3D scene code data
— Start —
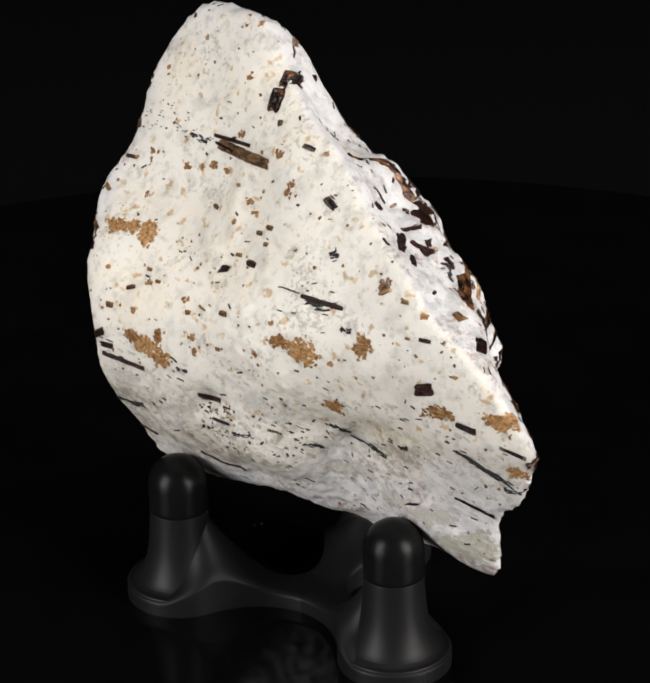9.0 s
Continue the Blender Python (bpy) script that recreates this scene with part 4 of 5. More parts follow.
crystal(FRONT, -11.47, 60.88, -1.36, 59.20, 1.90, OCHRE)
crystal(FRONT, -12.12, 61.01, -8.64, 60.14, 0.48, DARK)
crystal(FRONT, -12.58, 61.97, -5.16, 61.31, 0.54, DARK)
crystal(FRONT, -17.21, 61.60, -13.09, 60.72, 0.60, GREY)
crystal(FRONT, -3.00, 69.92, -3.07, 66.43, 2.14, BRONZE)
crystal(FRONT, -2.43, 72.43, -2.68, 69.98, 1.31, BRONZE)
crust(FRONT, -24.57, 47.06, 2.37, 1.19, OCHRE)
crust(FRONT, -21.89, 47.29, 1.42, 1.19, OCHRE)
crust(FRONT, -19.10, 46.92, 1.89, 2.07, OCHRE)
crust(FRONT, -18.02, 32.43, 1.65, 1.06, OCHRE)
crust(FRONT, -15.39, 31.48, 2.36, 1.48, OCHRE)
crust(FRONT, -13.08, 30.13, 1.89, 1.48, OCHRE)
crust(FRONT, -13.55, 33.22, 0.88, 1.06, OCHRE)
crust(FRONT, 6.61, 36.30, 1.87, 1.05, OCHRE)
crust(FRONT, 10.00, 35.47, 2.93, 1.87, OCHRE)
crust(FRONT, 19.10, 38.08, 1.64, 2.11, OCHRE)
crust(FRONT, 21.24, 46.46, 1.17, 1.05, UMBER)
crust(FRONT, 13.27, 29.03, 1.90, 0.95, OCHRE)
crust(FRONT, 30.28, 31.37, 3.25, 1.06, OCHRE)
crust(FRONT, 39.00, 32.07, 2.36, 1.18, OCHRE)
crust(FRONT, 41.16, 25.74, 1.91, 0.84, OCHRE)
crystal(FRONT, 39.36, 28.69, 42.91, 27.99, 0.53, BRONZE)
crystal(FRONT, 26.77, 33.72, 29.58, 34.42, 1.65, DARK)
crystal(FRONT, 32.94, 30.38, 35.85, 30.06, 0.83, DARK)
crystal(FRONT, 29.84, 44.65, 31.13, 43.95, 0.82, DARK)
crystal(FRONT, 27.24, 40.51, 28.99, 40.47, 0.58, DARK)
crystal(FRONT, 8.96, 42.89, 15.36, 42.31, 0.70, DARK)
crystal(FRONT, 5.76, 43.46, 8.66, 43.13, 0.23, DARK)
crystal(FRONT, 9.19, 56.24, 11.08, 55.08, 1.06, BRONZE)
crystal(FRONT, -1.08, 45.80, 0.66, 45.51, 0.94, DARK)
crystal(FRONT, -29.00, 46.87, -27.66, 45.93, 0.83, DARK)
crystal(FRONT, -24.71, 31.45, -22.92, 32.22, 1.07, DARK)
crystal(FRONT, -23.71, 30.34, -21.44, 30.30, 0.83, DARK)
crystal(FRONT, -23.50, 29.10, -16.46, 28.08, 0.71, DARK)
crystal(FRONT, -26.25, 22.87, -18.97, 22.45, 0.37, GREY)
crystal(FRONT, -24.77, 18.83, -21.78, 17.97, 0.37, DARK)
crystal(FRONT, -25.18, 21.74, -25.16, 20.21, 0.74, DARK)
crystal(FRONT, -8.39, 26.16, -5.07, 25.95, 0.72, DARK)
crystal(FRONT, -6.53, 23.23, -3.54, 22.92, 0.48, DARK)
crystal(FRONT, 2.29, 23.40, 3.85, 23.34, 0.48, DARK)
crystal(FRONT, -13.58, 17.04, -6.93, 15.84, 0.37, DARK)
crystal(FRONT, 6.10, 22.23, 9.15, 22.52, 0.36, GREY)
crystal(FRONT, 11.99, 25.39, 19.03, 23.29, 0.36, GREY)
crystal(FRONT, 31.89, 26.88, 40.47, 23.57, 0.54, GREY)
crystal(FRONT, 10.06, 26.35, 13.66, 25.60, 0.42, GREY)
crystal(FRONT, 30.11, 19.94, 36.69, 18.36, 0.49, BRONZE)
crystal(FRONT, 21.75, 25.17, 23.52, 25.14, 0.48, GREY)
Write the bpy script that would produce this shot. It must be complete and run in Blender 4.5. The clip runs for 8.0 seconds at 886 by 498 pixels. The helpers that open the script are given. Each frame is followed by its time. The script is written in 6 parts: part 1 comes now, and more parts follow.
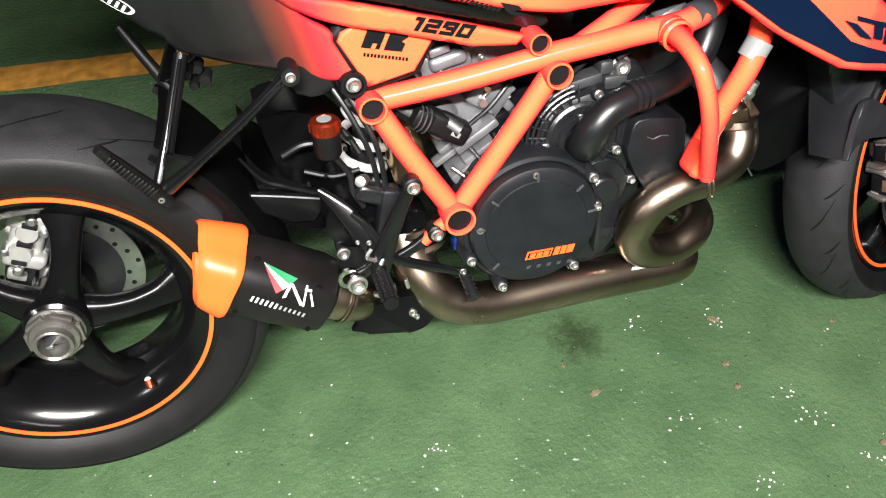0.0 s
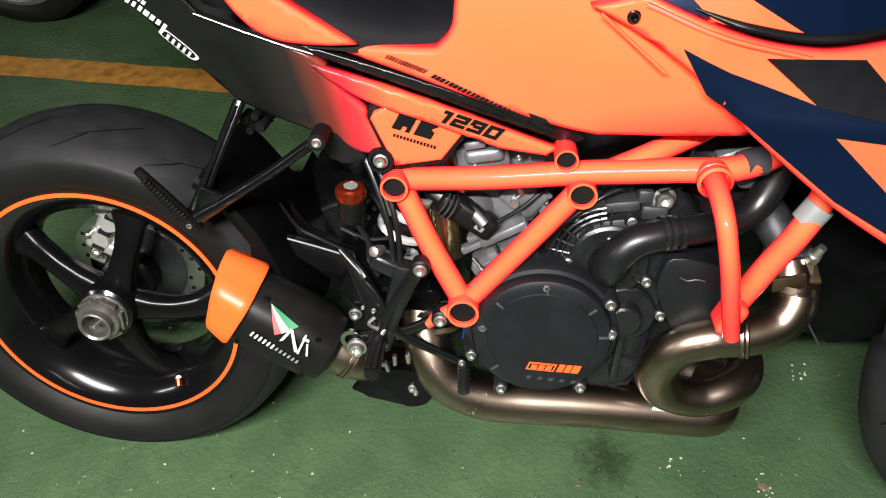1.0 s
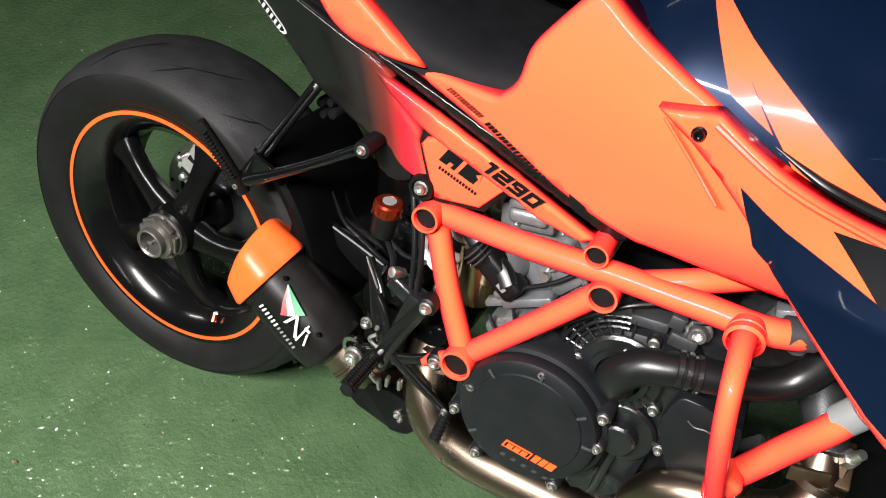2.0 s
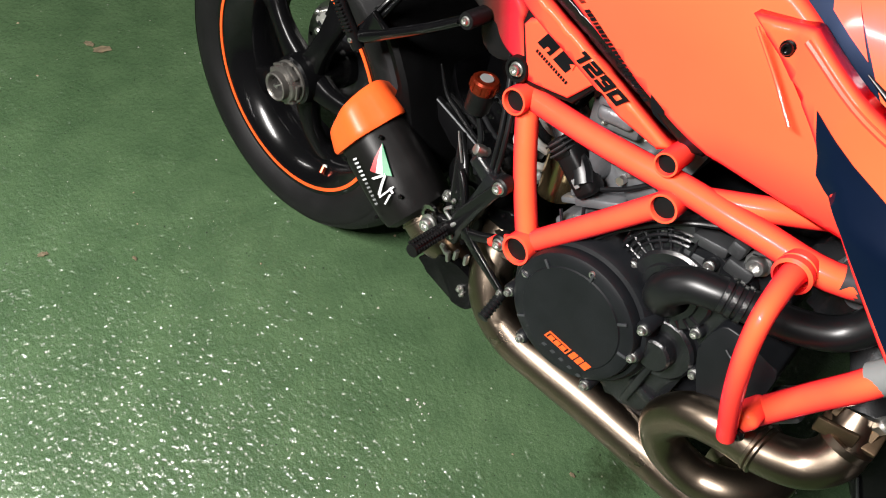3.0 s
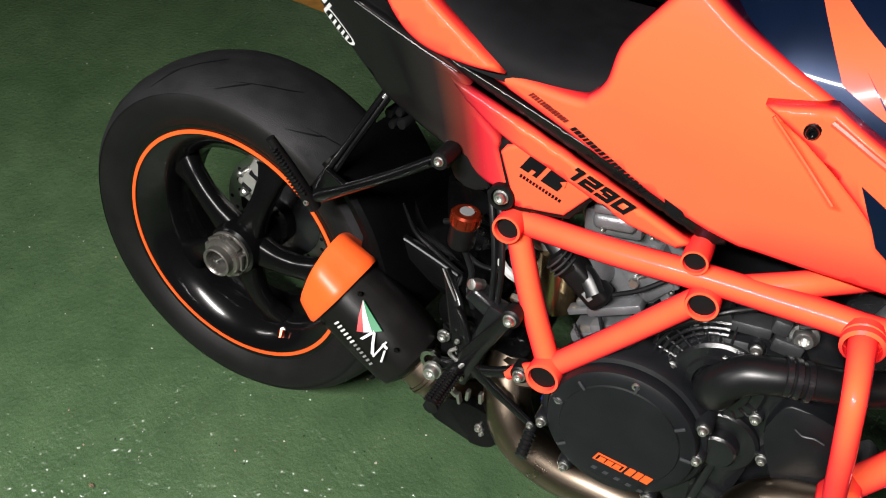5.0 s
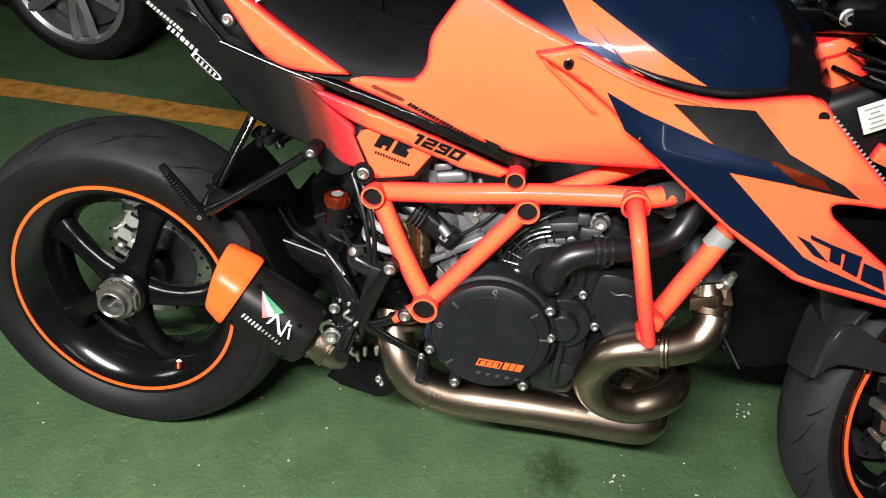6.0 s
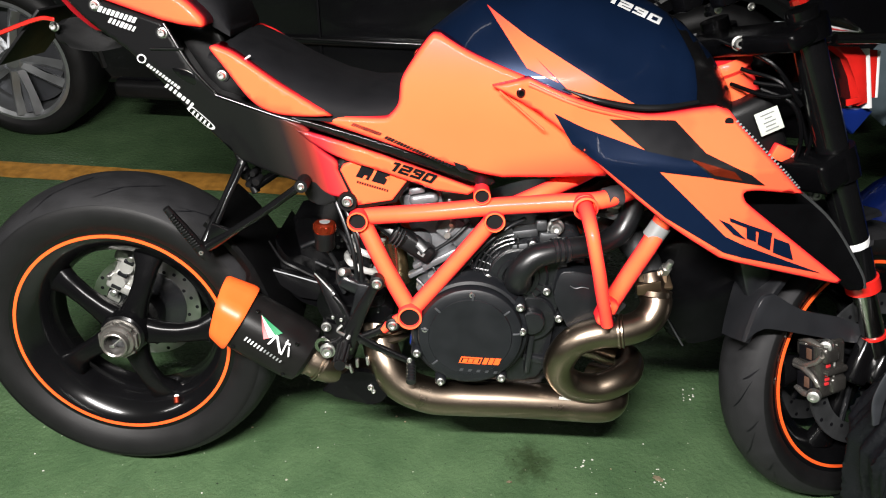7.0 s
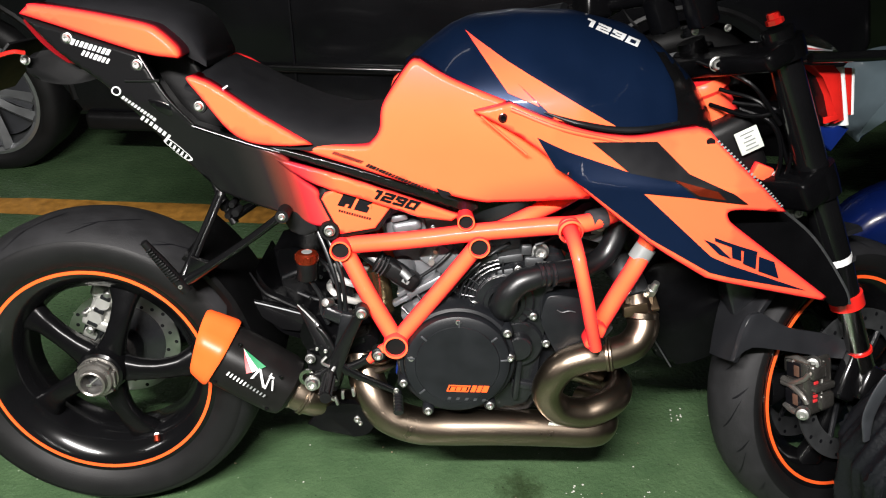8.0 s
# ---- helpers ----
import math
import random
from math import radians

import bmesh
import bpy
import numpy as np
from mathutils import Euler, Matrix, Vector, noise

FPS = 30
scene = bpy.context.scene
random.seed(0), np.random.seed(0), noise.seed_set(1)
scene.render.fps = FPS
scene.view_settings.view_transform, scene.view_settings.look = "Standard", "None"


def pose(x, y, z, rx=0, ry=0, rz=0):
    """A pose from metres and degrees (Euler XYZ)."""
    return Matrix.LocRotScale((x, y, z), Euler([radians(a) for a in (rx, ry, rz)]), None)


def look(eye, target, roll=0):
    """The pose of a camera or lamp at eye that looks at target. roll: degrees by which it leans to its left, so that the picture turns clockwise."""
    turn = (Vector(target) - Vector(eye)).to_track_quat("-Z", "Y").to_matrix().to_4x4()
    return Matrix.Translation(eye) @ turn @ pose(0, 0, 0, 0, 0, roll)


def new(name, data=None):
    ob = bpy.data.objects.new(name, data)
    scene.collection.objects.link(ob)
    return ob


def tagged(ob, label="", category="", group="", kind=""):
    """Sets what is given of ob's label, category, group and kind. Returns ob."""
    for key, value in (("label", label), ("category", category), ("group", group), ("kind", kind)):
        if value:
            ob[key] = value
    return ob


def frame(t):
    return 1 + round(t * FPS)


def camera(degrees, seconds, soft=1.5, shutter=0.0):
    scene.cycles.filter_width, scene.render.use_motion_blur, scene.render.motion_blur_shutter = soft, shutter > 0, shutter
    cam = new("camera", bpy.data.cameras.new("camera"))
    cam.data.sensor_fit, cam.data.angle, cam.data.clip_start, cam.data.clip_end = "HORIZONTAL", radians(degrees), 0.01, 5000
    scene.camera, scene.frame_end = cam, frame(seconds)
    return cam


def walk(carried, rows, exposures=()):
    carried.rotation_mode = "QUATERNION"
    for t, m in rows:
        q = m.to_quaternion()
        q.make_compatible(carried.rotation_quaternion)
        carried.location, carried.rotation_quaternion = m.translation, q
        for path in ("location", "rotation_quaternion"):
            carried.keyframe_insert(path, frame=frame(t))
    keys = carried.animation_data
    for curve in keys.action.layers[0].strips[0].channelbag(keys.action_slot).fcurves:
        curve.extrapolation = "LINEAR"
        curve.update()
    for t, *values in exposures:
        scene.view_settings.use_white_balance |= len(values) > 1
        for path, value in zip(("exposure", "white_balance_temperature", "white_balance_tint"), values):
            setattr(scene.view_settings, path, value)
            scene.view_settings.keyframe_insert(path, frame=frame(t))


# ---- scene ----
cam = camera(59.43, 8.0, 1.1)
PATH = [
    (0, (0.3631, -0.8810, 1.2432), (0.6585, 0.1851, 0.0872), -1.03),
    (0.5, (0.5792, -0.9653, 1.2889), (0.5521, 0.1695, 0.1613), -4.03),
    (1, (0.6410, -0.8669, 1.2844), (0.5377, 0.3033, 0.1982), -1.03),
    (1.5, (0.6815, -0.7318, 1.3236), (0.6020, 0.4506, 0.2487), 3.53),
    (2, (0.8179, -0.7158, 1.3186), (0.3760, 0.3271, 0.1885), 6.50),
    (2.2, (0.8799, -0.7183, 1.3120), (0.3457, 0.1779, 0.0989), 8.11),
    (3.3, (0.9406, -0.7030, 1.3171), (0.3122, 0.0555, 0.0561), 6.24),
    (3.5, (0.9361, -0.7010, 1.3190), (0.2801, 0.0717, 0.0810), 5.86),
    (4, (0.8879, -0.6756, 1.3043), (0.2024, 0.1424, 0.1123), 3.49),
    (4.2, (0.8473, -0.6840, 1.3093), (0.2003, 0.1887, 0.1346), 3.27),
    (5.3, (0.7352, -0.7469, 1.3085), (0.3552, 0.3443, 0.2019), 2.20),
    (5.5, (0.7377, -0.8019, 1.3223), (0.4690, 0.3618, 0.2576), 2.82),
    (6, (0.7537, -1.0647, 1.3281), (0.5895, 0.1952, 0.3556), 1.89),
    (6.5, (0.6981, -1.2314, 1.3588), (0.6128, 0.0349, 0.3845), 1.01),
    (7, (0.6804, -1.2656, 1.3669), (0.6593, 0.0759, 0.4951), 0.78),
    (7.5, (0.6800, -1.2551, 1.3692), (0.6716, 0.1141, 0.5413), -0.13),
    (8, (0.6653, -1.2473, 1.3647), (0.6927, 0.1191, 0.5327), 0.35),
]
walk(cam, [(t, look(eye, target, roll)) for t, eye, target, roll in PATH], [(0, 0.45), (0.5, 0.20), (1, -0.12), (1.5, -0.22), (2, -0.08), (3.5, -0.55), (4.2, -0.60), (5.5, -0.62), (6, -0.14), (6.5, 0.08), (7, 0.0), (8, -0.02)])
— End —
Extract the lines of the preceding material that run from the line with "ob = bpy.data.objects.new(name, data)" through the line with "for key, value", inclusive, reproducing them exactly and adding nothing.

    ob = bpy.data.objects.new(name, data)
    scene.collection.objects.link(ob)
    return ob


def tagged(ob, label="", category="", group="", kind=""):
    """Sets what is given of ob's label, category, group and kind. Returns ob."""
    for key, value in (("label", label), ("category", category), ("group", group), ("kind", kind)):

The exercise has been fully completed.